Scripts that build animated scenes:
........

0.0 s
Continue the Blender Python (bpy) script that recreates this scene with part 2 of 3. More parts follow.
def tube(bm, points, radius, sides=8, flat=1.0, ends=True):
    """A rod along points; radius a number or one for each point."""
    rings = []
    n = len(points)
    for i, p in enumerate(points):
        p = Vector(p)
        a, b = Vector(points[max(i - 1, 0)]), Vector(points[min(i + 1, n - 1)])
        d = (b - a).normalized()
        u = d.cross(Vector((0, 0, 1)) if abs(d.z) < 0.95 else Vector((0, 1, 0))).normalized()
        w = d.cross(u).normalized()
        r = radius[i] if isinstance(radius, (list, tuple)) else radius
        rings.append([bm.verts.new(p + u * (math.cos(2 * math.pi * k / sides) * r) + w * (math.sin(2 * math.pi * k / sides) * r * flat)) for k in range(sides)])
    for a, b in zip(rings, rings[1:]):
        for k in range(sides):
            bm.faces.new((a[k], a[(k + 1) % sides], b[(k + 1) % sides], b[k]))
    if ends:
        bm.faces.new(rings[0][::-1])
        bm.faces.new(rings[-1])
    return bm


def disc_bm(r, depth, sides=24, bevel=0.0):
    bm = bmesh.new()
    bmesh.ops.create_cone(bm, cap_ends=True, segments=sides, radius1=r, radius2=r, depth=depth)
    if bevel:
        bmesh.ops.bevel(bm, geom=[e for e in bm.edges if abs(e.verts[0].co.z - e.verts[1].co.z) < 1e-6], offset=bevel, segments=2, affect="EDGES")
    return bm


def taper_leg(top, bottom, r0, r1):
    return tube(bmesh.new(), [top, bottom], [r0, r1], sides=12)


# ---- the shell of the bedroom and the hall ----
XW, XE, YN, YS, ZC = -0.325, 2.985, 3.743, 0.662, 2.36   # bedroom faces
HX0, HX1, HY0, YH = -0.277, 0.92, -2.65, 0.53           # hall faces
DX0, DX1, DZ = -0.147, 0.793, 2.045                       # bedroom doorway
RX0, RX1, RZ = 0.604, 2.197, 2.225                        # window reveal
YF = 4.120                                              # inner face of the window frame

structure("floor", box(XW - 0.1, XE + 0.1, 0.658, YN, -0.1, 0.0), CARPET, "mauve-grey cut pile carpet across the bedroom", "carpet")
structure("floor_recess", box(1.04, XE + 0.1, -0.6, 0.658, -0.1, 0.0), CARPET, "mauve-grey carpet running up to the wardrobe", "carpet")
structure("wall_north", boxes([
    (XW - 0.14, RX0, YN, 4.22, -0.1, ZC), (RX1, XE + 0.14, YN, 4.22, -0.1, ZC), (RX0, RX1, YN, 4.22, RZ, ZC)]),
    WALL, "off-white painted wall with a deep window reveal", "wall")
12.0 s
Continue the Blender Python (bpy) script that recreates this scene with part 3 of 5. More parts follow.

........

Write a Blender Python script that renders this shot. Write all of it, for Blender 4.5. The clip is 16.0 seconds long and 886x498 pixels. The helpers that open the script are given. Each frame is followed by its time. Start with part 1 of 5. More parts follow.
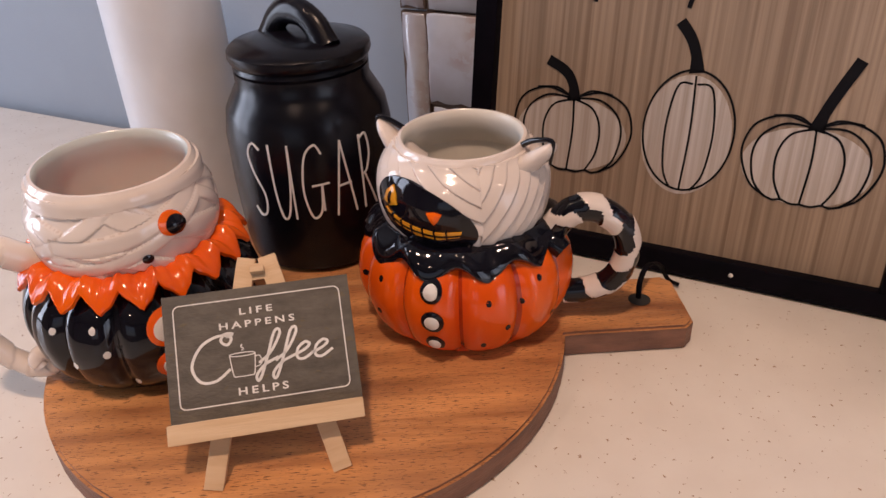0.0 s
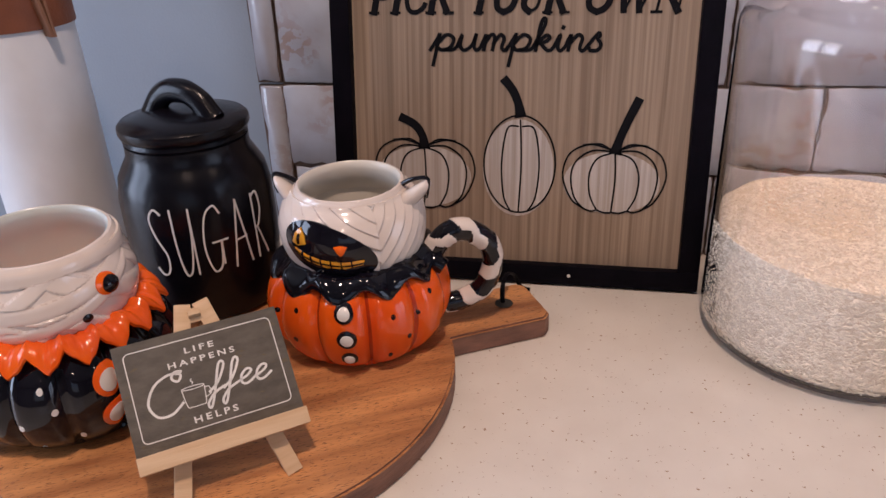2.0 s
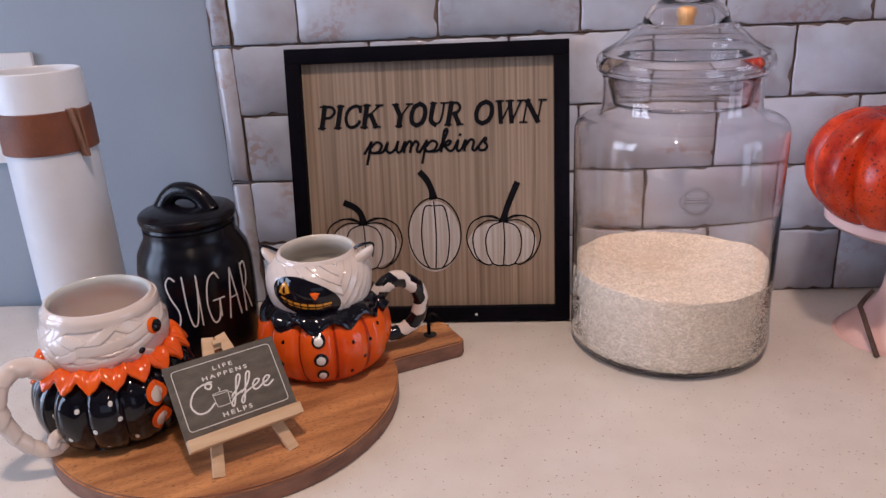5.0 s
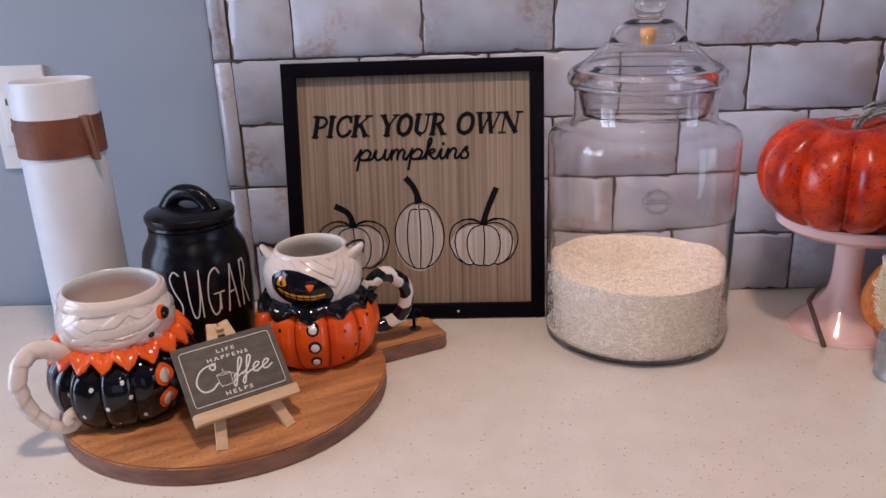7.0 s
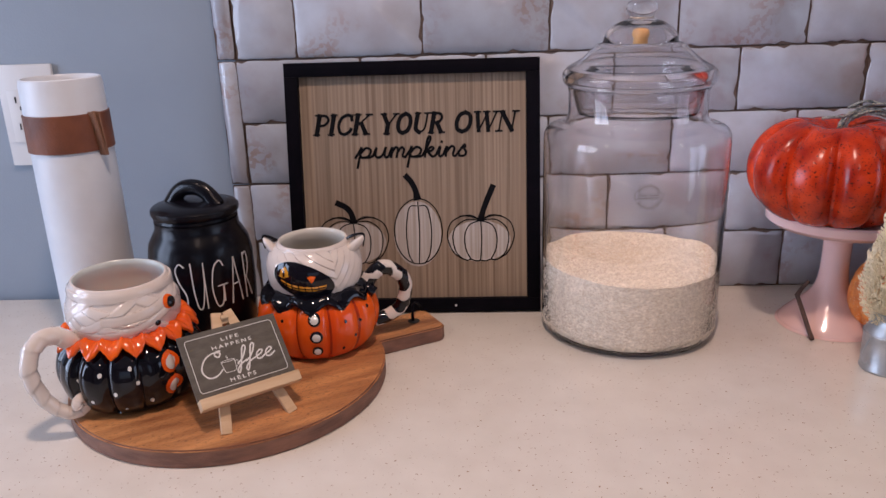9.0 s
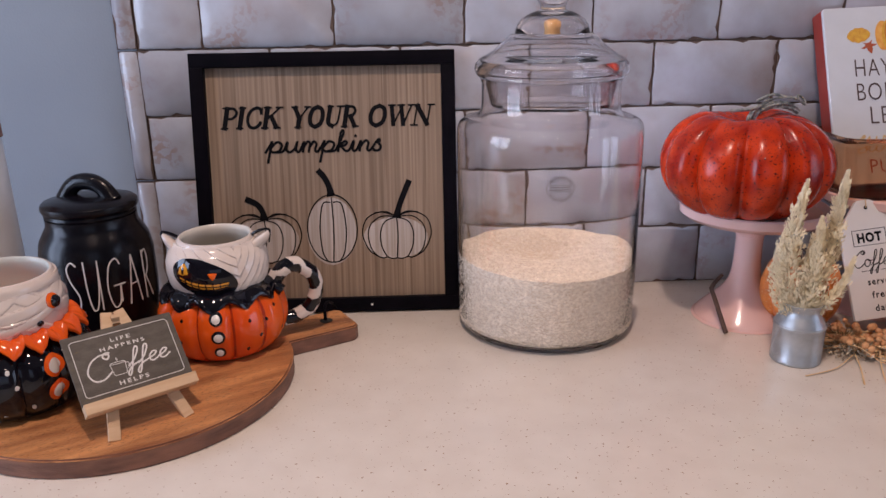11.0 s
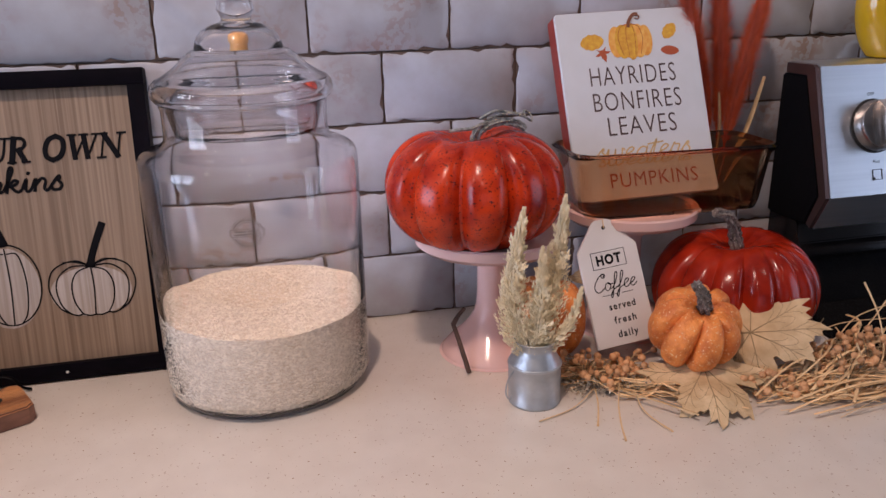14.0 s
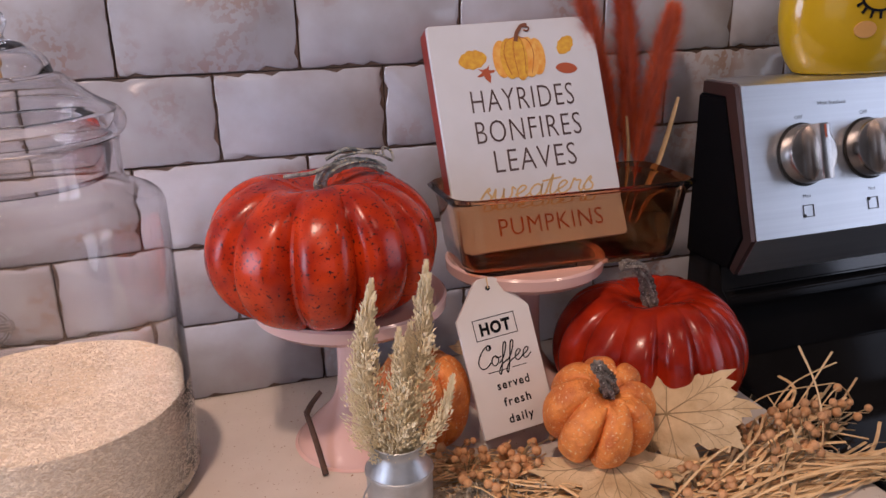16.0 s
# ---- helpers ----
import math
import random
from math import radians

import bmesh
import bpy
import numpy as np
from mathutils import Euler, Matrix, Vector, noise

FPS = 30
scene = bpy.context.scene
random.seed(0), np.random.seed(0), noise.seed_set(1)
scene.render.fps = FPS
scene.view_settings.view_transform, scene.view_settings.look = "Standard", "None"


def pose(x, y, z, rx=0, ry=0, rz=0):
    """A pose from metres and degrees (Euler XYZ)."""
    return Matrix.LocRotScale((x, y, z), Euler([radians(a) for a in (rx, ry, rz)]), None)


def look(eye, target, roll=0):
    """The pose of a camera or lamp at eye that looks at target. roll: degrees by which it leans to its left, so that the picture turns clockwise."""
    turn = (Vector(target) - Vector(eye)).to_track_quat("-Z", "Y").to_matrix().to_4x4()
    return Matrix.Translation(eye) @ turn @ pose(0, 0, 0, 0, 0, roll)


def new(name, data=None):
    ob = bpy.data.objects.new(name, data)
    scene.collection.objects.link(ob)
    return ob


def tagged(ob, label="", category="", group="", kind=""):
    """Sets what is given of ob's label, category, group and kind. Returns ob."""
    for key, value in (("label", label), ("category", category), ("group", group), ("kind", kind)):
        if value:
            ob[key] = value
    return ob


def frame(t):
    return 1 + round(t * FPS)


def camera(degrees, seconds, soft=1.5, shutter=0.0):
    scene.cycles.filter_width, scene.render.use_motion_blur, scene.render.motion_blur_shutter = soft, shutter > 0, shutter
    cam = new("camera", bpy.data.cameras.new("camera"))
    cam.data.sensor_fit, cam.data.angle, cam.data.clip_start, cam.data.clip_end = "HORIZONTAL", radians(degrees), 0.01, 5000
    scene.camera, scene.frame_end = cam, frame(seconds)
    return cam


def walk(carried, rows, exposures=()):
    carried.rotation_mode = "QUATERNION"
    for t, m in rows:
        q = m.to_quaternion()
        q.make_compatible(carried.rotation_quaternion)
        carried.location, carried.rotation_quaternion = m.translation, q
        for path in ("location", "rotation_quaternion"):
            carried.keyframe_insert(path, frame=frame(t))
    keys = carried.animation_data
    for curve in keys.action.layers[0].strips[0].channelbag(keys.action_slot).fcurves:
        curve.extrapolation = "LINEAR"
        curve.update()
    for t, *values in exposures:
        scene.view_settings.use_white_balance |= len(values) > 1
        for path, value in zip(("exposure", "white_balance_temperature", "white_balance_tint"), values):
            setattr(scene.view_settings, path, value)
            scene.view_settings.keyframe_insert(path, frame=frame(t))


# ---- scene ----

........

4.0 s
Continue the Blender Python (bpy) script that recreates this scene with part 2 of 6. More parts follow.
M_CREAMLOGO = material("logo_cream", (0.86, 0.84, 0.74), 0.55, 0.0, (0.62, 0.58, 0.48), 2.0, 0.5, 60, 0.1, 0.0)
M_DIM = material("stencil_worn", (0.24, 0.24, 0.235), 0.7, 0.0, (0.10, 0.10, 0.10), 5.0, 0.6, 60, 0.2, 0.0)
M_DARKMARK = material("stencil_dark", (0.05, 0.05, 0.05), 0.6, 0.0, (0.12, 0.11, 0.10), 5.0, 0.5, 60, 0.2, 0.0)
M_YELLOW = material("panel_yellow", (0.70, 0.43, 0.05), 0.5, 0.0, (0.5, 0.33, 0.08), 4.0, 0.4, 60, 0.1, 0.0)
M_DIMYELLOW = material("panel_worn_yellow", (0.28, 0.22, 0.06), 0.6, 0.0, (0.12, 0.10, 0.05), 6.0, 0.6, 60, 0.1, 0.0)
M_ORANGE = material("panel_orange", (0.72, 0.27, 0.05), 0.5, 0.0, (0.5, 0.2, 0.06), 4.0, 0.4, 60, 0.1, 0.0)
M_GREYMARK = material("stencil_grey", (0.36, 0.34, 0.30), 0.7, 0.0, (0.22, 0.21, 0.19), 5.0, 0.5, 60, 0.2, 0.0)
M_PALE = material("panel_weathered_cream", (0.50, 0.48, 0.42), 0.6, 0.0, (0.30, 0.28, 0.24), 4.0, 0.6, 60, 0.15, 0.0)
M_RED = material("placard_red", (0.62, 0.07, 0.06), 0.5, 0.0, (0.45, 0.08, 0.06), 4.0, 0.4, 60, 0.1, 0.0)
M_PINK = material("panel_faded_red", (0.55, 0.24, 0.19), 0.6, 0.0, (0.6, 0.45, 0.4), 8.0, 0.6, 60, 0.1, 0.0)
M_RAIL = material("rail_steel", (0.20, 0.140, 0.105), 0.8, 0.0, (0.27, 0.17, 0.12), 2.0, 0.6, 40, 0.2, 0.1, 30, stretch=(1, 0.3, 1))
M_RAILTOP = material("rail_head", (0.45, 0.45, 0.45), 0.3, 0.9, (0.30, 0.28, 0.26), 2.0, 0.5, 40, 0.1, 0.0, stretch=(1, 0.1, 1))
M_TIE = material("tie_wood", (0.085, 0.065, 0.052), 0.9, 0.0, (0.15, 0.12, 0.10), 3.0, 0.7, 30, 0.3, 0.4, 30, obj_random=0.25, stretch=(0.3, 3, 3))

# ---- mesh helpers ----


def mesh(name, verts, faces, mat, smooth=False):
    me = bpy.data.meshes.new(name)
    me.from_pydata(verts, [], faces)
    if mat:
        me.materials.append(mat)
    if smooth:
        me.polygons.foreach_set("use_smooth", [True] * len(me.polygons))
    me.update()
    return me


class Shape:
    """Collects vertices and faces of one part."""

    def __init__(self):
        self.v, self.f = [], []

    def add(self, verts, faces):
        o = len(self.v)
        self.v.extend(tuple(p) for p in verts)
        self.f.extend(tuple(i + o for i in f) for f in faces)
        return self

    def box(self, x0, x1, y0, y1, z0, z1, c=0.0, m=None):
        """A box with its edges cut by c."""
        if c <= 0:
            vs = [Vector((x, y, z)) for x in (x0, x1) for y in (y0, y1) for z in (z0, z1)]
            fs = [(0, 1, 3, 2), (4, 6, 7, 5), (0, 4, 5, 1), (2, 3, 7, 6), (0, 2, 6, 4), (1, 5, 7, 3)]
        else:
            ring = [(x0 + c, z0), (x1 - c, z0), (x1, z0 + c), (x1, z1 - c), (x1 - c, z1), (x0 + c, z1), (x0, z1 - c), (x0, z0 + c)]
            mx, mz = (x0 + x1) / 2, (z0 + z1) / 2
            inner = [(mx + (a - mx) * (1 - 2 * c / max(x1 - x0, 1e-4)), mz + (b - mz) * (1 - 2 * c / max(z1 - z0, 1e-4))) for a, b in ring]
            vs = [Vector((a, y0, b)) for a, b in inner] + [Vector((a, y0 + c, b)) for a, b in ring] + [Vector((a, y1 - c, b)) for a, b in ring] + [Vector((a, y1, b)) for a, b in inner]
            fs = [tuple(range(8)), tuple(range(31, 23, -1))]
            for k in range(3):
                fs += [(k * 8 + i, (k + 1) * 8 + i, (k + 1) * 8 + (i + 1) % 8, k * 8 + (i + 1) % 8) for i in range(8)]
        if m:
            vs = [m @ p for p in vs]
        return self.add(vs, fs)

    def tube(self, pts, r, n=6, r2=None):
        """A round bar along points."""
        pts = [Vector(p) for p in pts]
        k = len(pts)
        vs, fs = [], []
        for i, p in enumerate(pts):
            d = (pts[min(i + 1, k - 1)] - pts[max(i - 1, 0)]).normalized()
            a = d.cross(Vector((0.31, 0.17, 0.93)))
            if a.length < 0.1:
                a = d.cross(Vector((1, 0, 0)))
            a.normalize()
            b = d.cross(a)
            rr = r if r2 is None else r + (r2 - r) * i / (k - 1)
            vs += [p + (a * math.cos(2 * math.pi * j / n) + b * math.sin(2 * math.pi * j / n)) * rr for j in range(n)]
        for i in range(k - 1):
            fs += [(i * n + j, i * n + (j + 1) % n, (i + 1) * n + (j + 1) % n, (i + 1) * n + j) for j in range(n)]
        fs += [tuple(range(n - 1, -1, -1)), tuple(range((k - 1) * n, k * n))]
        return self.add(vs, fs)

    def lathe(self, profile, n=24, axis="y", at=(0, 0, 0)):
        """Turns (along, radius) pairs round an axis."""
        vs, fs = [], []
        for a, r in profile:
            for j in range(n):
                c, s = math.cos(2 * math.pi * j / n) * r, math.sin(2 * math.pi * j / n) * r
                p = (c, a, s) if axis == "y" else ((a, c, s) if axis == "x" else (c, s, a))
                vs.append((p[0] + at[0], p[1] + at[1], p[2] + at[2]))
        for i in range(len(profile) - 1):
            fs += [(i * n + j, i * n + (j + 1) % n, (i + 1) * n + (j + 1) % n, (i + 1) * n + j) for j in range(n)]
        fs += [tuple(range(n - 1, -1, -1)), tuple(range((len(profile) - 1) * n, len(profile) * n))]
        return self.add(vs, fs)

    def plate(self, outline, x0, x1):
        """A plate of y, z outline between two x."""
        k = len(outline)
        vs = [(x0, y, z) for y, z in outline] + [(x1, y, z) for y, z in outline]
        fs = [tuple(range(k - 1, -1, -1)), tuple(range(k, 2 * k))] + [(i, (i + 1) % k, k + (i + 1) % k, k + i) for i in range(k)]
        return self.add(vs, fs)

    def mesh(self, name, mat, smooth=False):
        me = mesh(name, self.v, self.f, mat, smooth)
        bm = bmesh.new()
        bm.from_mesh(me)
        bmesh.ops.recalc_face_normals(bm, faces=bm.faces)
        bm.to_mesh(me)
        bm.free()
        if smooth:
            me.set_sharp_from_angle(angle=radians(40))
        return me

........

BRIEF: Retype verbatim the lines that run from the line containing "from math import radians" to the line containing "pose from metres", both inclusive, and no others.

SOLVED EXERCISE:
from math import radians

import bmesh
import bpy
import numpy as np
from mathutils import Euler, Matrix, Vector, noise

FPS = 30
scene = bpy.context.scene
random.seed(0), np.random.seed(0), noise.seed_set(1)
scene.render.fps = FPS
scene.view_settings.view_transform, scene.view_settings.look = "Standard", "None"


def pose(x, y, z, rx=0, ry=0, rz=0):
    """A pose from metres and degrees (Euler XYZ)."""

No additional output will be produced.